Key figures in Cambridge Analytica scandal
The university academic, the chief executive who boasted about dirty tricks and US political strategist Steve Bannon -- here are the key figures involved in Cambridge Analytica, the British firm at the heart of a Facebook data scandal:
- The academic -
Aleksandr Kogan was the University of Cambridge researcher who developed the app This Is Your Digital Life, which was used to take the data from Facebook.
Developed through his commercial company Global Science Research, it offered a small financial payment in return for users filling out a personality test.
Facebook says it was downloaded by 270,000 people, but it also gave Kogan access to their friends, giving him a wealth of information which a whistleblower said extended to up to 50 million users.
The data was passed to Cambridge Analytica, but the company has blamed him for misusing it -- while he claims they and Facebook have used him as a scapegoat.
Born in Moldova and raised in Russia, before emigrating to the United States at the age of seven, Kogan studied at the University of California, Berkeley, and obtained his doctorate at the University of Hong Kong.
He is a lecturer at Cambridge's Department of Psychology, and has worked with St Petersburg University, as well as reportedly receiving Russian government research grants.
- The CEO -
Alexander Nix, the 42-year-old chief executive of Cambridge Analytica (CA), was suspended after he was filmed by undercover reporters bragging about ways to win political campaigns, including through blackmail and honey traps.
He was filmed by Channel 4 television claiming to have done all the analytics and run all the digital campaigns for Donald Trump's 2016 presidential election campaign.
In suspending him, CA said his comments "do not represent the values or operations of the firm".
Educated at the elite British boarding school Eton College and the University of Manchester, Nix worked in corporate finance before joining the SCL group, which owns CA.

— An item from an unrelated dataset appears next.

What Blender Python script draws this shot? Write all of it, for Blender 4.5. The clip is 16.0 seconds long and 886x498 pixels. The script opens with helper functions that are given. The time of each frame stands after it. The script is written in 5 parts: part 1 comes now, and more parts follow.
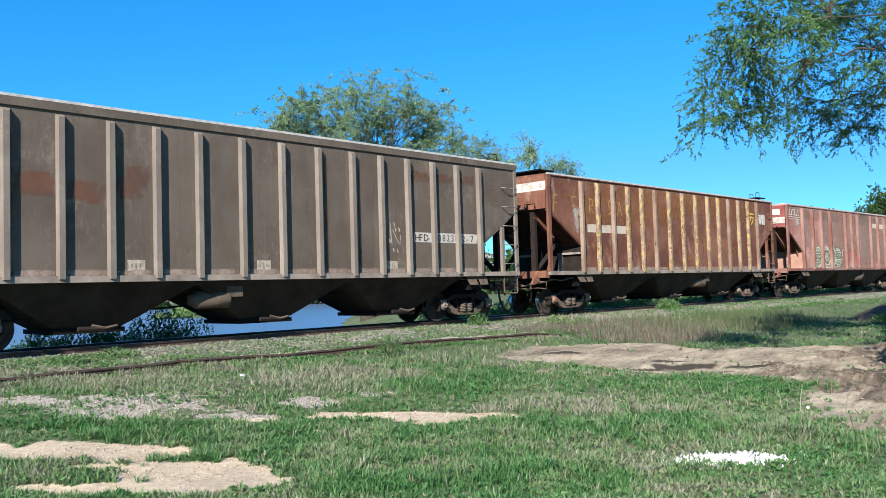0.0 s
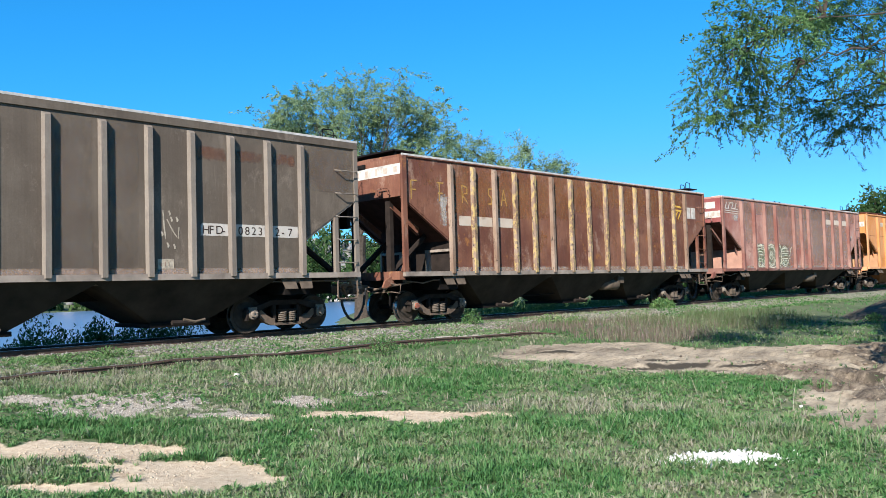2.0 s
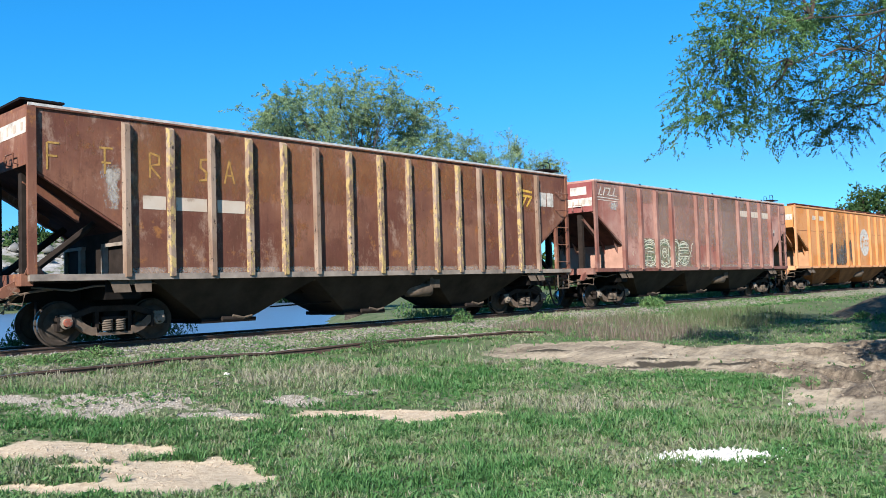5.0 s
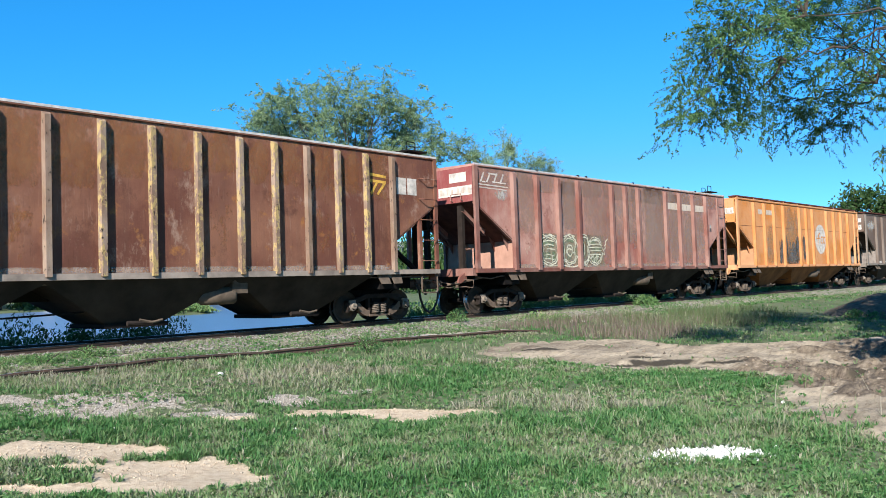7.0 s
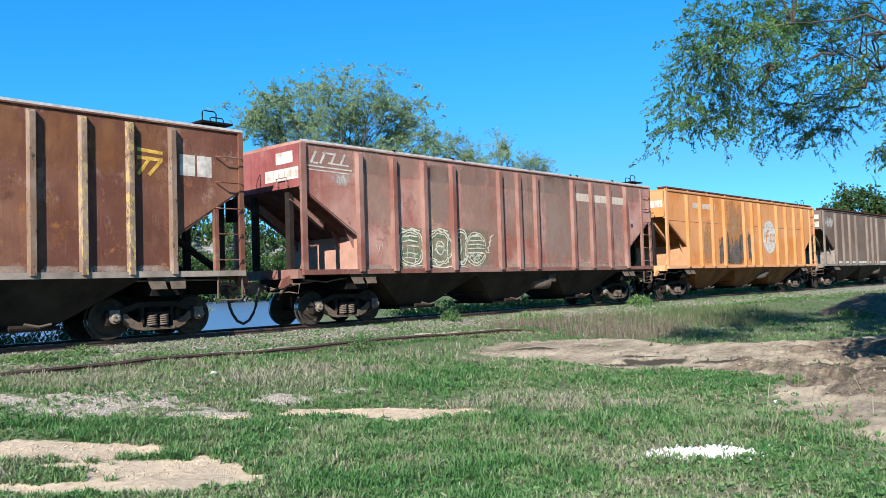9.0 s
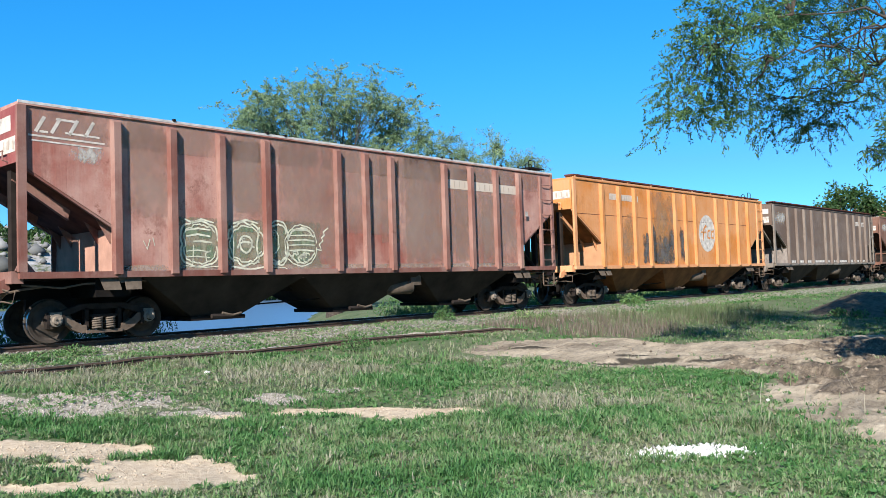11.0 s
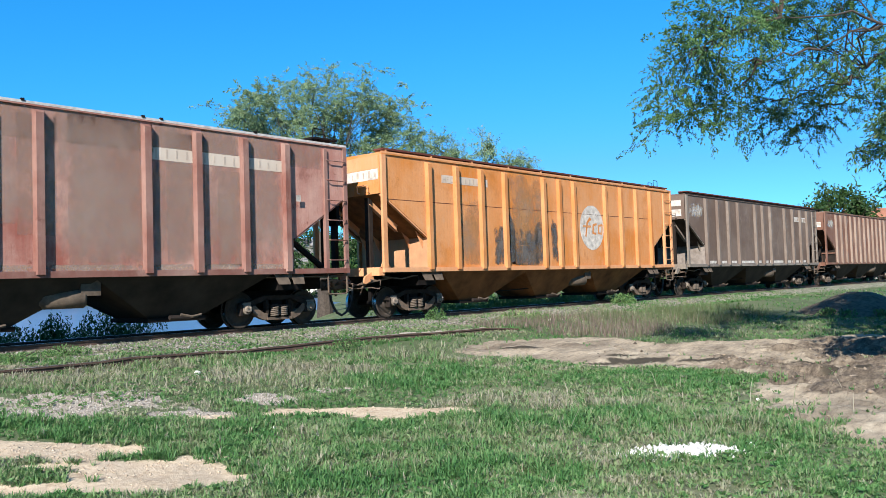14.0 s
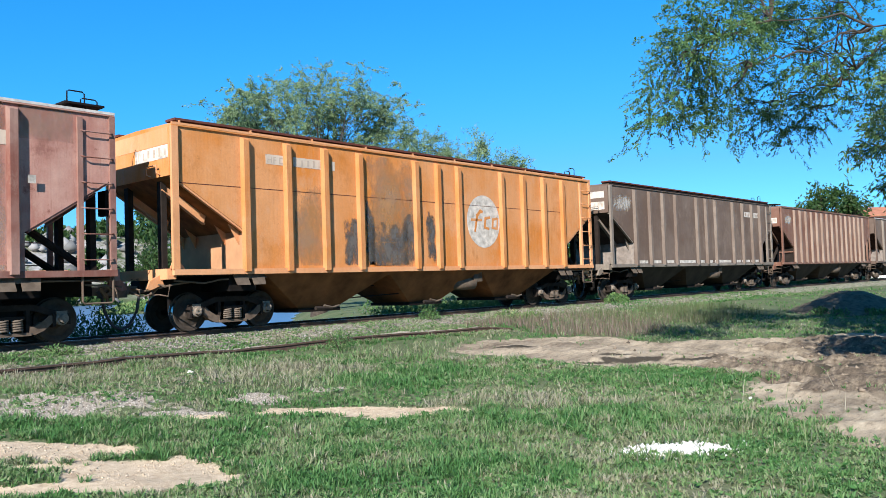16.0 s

According to The Guardian/Observer newspapers, he developed the political arm of the data analysis company, which has seen its involvement in numerous election campaigns around the world.
- The whistleblower -
Christopher Wylie, a 28-year-old Canadian data analytics expert who worked with Cambridge Analytica and Kogan, blew the whistle on the scandal by revealing that more than 50 million Facebook profiles had been accessed without approval.
A graduate of the London School of Economics university who initially worked with Britain's small Liberal Democrats party, he claims he helped set up the CA project, as well as helping forge its contacts with US strategist Bannon and wealthy Republican donor Robert Mercer.
Facebook suspended his account when the story broke, while CA says he is a former contractor who left in 2014 and has been "misrepresenting himself and the company" in his comments to the media.
- The investor -
Robert Mercer and his family are long-time backers of conservative causes in the United States, and reportedly invested $15 million (12.2 million euro) in Cambridge Analytica.
A former IBM computer scientist, Mercer became a dollar billionaire through his work with Long Island-based Renaissance Technologies, a computer-driven hedge fund.
He quit in November due to the media scrutiny of his role backing Trump and his former strategist Bannon, which included investing heavily in Bannon's Breitbart News.
- The strategist -
Steve Bannon is a former board member of Cambridge Analytica and brought in Mercer as a financial backer, according to The Guardian/Observer newspapers.
He helped push a populist, anti-Washington message from the helm of provocative rightwing website Breitbart News and was a key figure in Trump's election.
He left the White House in August last year and Trump has since cut him off, while Bannon has also stepped down from Breitbart News.